**What to produce:**
Search the listing below for the string "follow" and copy every line where it occurs.

**Records shown:**
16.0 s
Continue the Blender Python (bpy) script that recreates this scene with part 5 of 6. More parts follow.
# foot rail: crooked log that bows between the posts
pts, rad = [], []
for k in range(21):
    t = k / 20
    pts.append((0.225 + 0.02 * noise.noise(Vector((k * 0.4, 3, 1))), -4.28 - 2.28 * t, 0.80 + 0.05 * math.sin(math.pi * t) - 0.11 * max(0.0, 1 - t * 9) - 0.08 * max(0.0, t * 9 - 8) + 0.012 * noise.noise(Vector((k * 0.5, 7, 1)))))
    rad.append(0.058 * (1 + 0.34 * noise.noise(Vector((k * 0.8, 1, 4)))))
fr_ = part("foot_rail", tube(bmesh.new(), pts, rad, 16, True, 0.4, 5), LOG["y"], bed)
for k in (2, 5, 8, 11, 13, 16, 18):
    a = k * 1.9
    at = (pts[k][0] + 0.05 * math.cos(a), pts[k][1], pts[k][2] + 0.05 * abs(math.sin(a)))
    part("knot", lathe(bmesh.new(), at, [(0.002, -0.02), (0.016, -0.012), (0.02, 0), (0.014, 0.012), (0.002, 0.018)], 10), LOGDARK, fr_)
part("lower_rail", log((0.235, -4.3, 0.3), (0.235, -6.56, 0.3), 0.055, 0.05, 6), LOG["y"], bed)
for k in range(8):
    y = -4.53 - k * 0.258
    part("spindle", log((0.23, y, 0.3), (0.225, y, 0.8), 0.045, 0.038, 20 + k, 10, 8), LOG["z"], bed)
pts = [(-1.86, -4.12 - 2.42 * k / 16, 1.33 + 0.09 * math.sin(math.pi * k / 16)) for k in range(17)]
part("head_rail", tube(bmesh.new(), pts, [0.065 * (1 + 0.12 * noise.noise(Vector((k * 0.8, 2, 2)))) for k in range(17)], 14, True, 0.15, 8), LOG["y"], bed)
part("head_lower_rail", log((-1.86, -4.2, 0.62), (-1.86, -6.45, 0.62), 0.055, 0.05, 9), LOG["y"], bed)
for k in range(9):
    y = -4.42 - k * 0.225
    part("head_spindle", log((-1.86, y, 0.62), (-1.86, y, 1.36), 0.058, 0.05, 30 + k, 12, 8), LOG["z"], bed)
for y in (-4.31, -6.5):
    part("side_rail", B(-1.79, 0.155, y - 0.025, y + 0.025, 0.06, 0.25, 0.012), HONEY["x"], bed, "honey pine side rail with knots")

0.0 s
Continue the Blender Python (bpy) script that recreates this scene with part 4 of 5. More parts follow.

**Correct result:**
Continue the Blender Python (bpy) script that recreates this scene with part 5 of 6. More parts follow.
Continue the Blender Python (bpy) script that recreates this scene with part 4 of 5. More parts follow.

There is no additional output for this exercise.